Besides mining, the other important source of silver supply is recycling. In 2021, recycling accounted for 173 million ounces. This was an eight-year high. It would be interesting to study whether recycling can keep up at these rates or not going forward.
Finally, let us turn to the demand side. Silver is both an industrial metal and a monetary metal. I already discussed why monetary demand is going to turn bullish on the backdrop of financial repression. Looking at industrial applications, the picture is still quite bullish.
Let us remark that the industrial uses of silver are very diverse and account for roughly 50% of total silver demand. In the future, the main source of demand growth is projected to come from the green revolution, in particular electric vehicles ("EVs") and photovoltaics.
The average solar panel employs roughly 10 grams of silver per square meter. This may not seem like much, but total silver demand for solar technologies has been rising exponentially at an 8% average rate since 2012. This means that solar demand is already accounting for roughly 11% of total silver demand, and growing.
In fact, the U.S. solar sector is projected to quadruple by 2030. This does not mean that demand for silver will also quadruple, since thrifting, that is the improvement in solar technologies, is driving down the amount of silver employed per solar panel. I am not able to estimate how important thrifting is going to be going forward, but I have read expert opinions that thrifting is reaching a plateau.
There are roughly 25-50 grams of silver in an EV's battery. However, EVs are probably going to be relatively less important for silver. I estimate by 2030 an annual demand of about 40 million ounces per annum from the EV sector, which is less than 5% of current mining production.
Why PSLV
Physical coins and bars offer the advantage of direct ownership outside the financial system. While they represent the best form to store precious metals long-term, they are not suitable for short-term trades, because of liquidity, mark-ups, and the inconvenience of storage and insurance costs. Luckily, closed-end funds with a physical redemption option, such as the Sprott Physical Gold Trust ( PHYS ) and the Sprott Physical Silver Trust ( PSLV ), offer a compelling alternative.
Both PHYS and SLV are closed-end funds ("CEFs"), so at any given time there is a fixed number of units available. Units can only be issued via an IPO and follow-on offerings and can be redeemed through buybacks.
The key point is that each unit is fully backed via physical gold and silver bullion. To guarantee that this condition is satisfied at all times, there are two mechanisms in place. First, the fund is legally required by its own prospectus to be fully backed, which is subject to audit control. Second, the trust offers a physical redemption option (above a certain minimum amount).
This redemption feature is crucial and distinguishes physical bullion trusts from exchange-traded bullion funds. Take for instance the case of the iShares Silver Trust ( SLV ), the largest silver ETF. Its stated purpose is to track the price of physical silver, but it offers no option for redemption (unless you are a registered broker-dealer trading in blocks of 50,000 ounces). It claims to be backed by physical silver, but: 1) the custodian is JPMorgan (whereas for the Sprott funds it is the Royal Canadian Mint, which has a lower counterparty risk, being outside the financial system); and 2) there is no constraint to hold only unallocated metal (whereas such a constraint exists for the Sprott funds).

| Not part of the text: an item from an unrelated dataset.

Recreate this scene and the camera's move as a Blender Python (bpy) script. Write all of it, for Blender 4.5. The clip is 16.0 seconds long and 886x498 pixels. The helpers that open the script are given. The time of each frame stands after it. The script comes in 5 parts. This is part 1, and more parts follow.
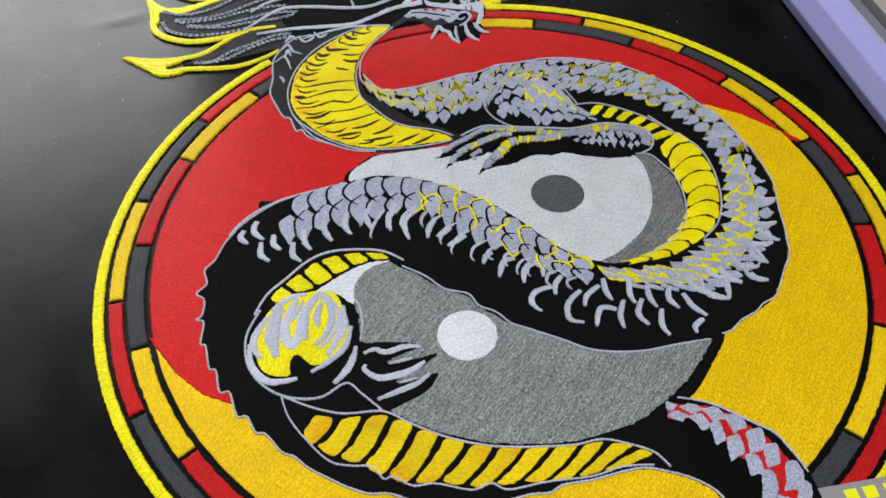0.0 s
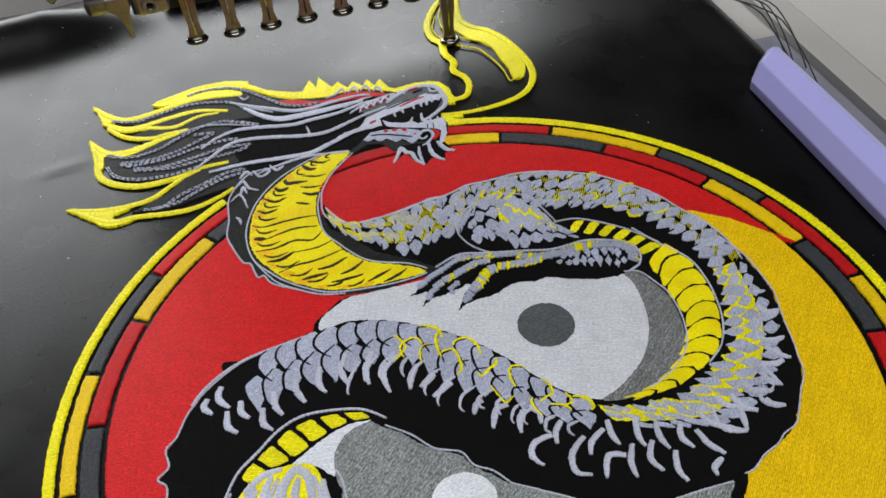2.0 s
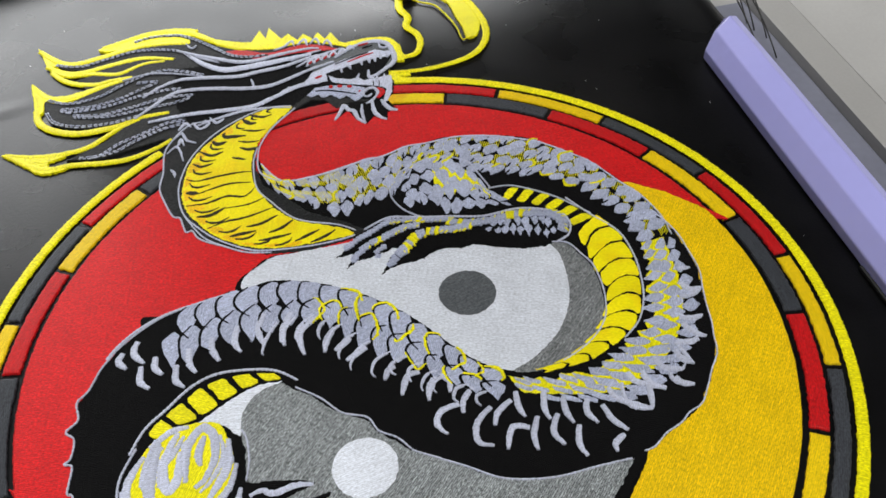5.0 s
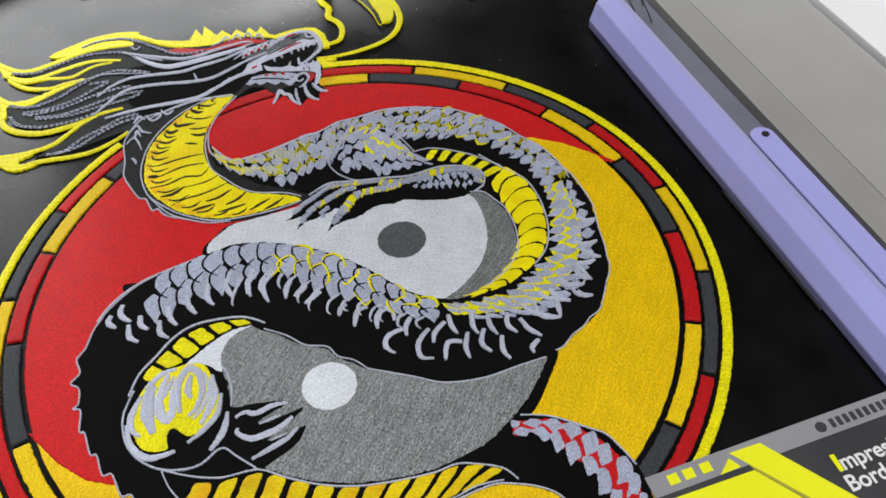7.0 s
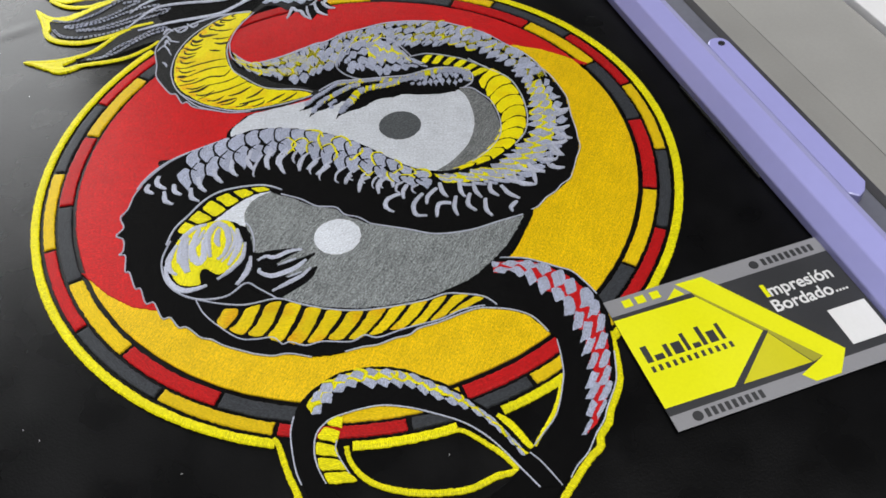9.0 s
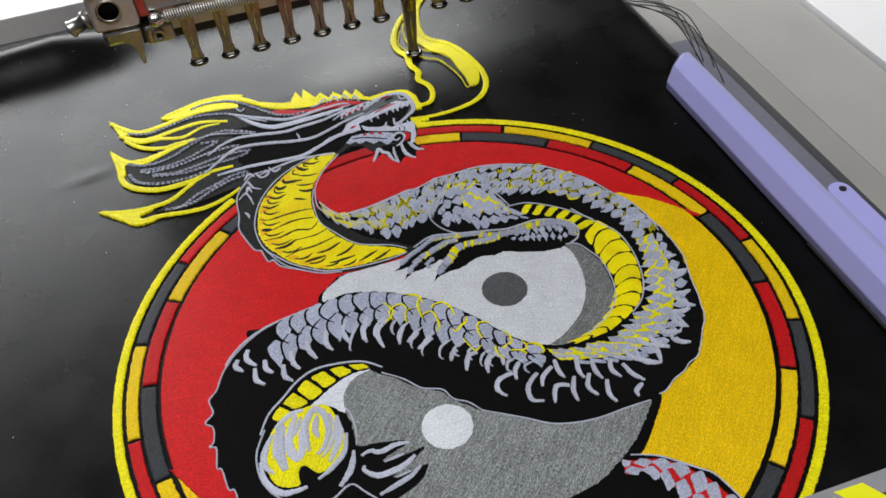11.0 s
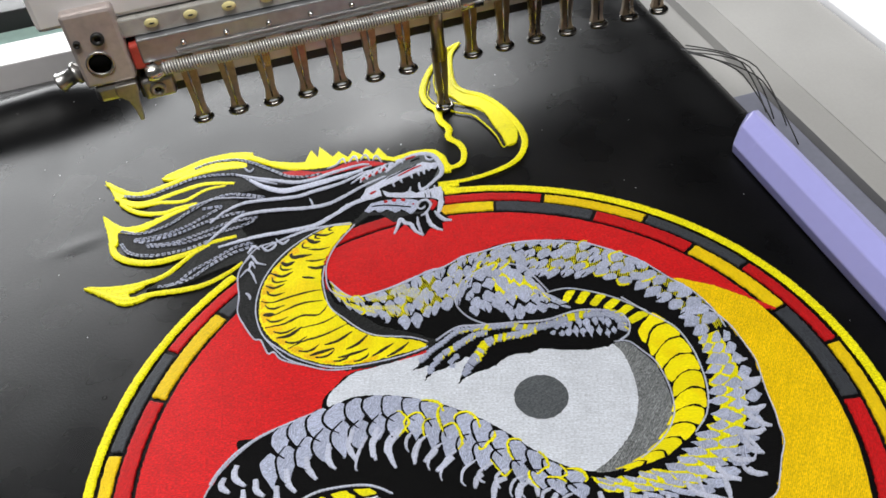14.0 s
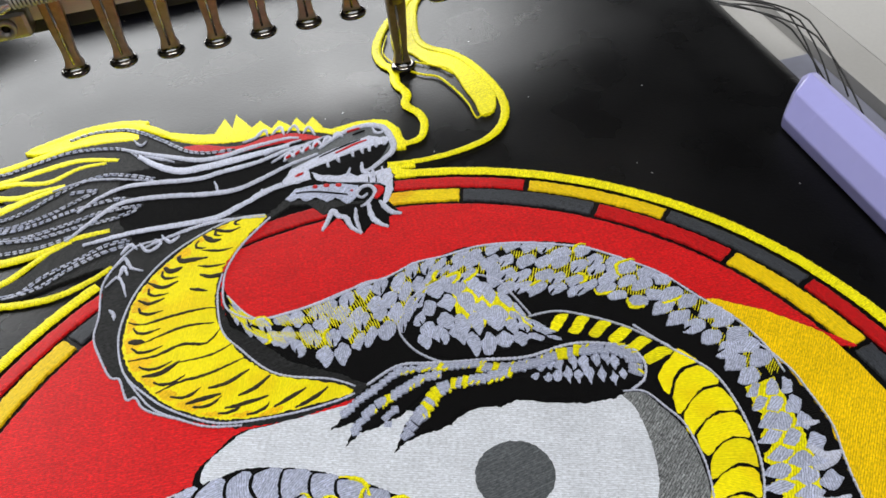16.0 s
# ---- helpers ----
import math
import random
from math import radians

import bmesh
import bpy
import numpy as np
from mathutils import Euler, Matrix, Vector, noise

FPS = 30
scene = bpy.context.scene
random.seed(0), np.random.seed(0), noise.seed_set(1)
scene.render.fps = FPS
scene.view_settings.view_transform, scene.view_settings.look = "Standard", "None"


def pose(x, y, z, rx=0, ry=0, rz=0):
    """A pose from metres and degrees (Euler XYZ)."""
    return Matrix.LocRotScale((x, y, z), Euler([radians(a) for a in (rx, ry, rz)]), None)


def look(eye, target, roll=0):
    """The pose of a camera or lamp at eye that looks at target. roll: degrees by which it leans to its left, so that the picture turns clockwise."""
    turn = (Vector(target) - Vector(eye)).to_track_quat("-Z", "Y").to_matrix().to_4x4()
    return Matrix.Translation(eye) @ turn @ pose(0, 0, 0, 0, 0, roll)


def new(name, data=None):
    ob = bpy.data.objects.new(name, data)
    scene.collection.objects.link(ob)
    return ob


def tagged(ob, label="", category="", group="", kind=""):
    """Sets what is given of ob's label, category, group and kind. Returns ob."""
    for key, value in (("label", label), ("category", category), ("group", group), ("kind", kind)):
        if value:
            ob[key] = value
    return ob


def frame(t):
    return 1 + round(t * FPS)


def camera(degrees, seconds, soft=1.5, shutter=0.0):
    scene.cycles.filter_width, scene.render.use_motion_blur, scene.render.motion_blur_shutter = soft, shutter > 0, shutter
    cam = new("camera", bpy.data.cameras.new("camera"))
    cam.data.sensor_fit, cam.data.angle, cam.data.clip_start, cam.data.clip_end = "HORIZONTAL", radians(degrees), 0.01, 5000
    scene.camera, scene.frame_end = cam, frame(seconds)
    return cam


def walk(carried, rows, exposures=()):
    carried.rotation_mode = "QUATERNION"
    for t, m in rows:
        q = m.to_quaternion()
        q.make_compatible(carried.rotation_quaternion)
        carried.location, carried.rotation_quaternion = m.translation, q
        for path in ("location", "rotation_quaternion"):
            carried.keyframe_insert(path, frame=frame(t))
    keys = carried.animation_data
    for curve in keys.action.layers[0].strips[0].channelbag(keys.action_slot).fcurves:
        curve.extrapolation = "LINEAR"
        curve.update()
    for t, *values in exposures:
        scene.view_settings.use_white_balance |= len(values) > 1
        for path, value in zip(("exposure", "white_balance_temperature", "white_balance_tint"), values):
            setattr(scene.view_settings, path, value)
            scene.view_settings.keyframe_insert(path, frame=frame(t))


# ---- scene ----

But there is another important feature to be kept in mind for U.S. investors: physical bullion trusts offer significant tax advantages. Unfortunately, most governments worldwide do not treat precious metals as money but subject them to capital gain taxes. For instance, the IRS classifies precious metals as collectibles, which are subject to a 28% long-term capital gain tax (if the holding period is longer than 1 year; otherwise, the proceeds are taxed as regular income). However, the Sprott physical trusts are recognized as Passive Foreign Investment Corporations (PFICs) by the IRS, which means that capital gains are taxed at either 15% or 20% (depending on the holder's income). This is a big advantage for a U.S. investor (provided of course he/she remembers to file the proper IRS Form 8621 with their federal income tax return).
In conclusion, for all the above-mentioned reasons, I consider PSLV a better choice than SLV. Interestingly enough, as of September 9, PSLV is also trading at a discount of around 2.2% compared to NAV, while SLV is trading at a small premium. This is quite odd, considering that the two funds have similar expense ratios (50 bps for SLV vs 60 bps for PSLV).
PSLV Historical Premium/Discount: Market Price to Net Asset Value (Sprott's website)
Conclusion
While the precious metals bull market has recently stalled because of monetary tightening, the long-term fundamentals remain intact. Negative real interest rates, i.e., financial repression, represent a bullish tailwind for all monetary metals.
Silver is particularly interesting at the moment, due to a unique combination of short-term and long-term catalysts. Apart from physical bullion, the best way to hold silver is via the Sprott Physical Silver Trust, because of tax advantages and, above all, the physical redemption feature.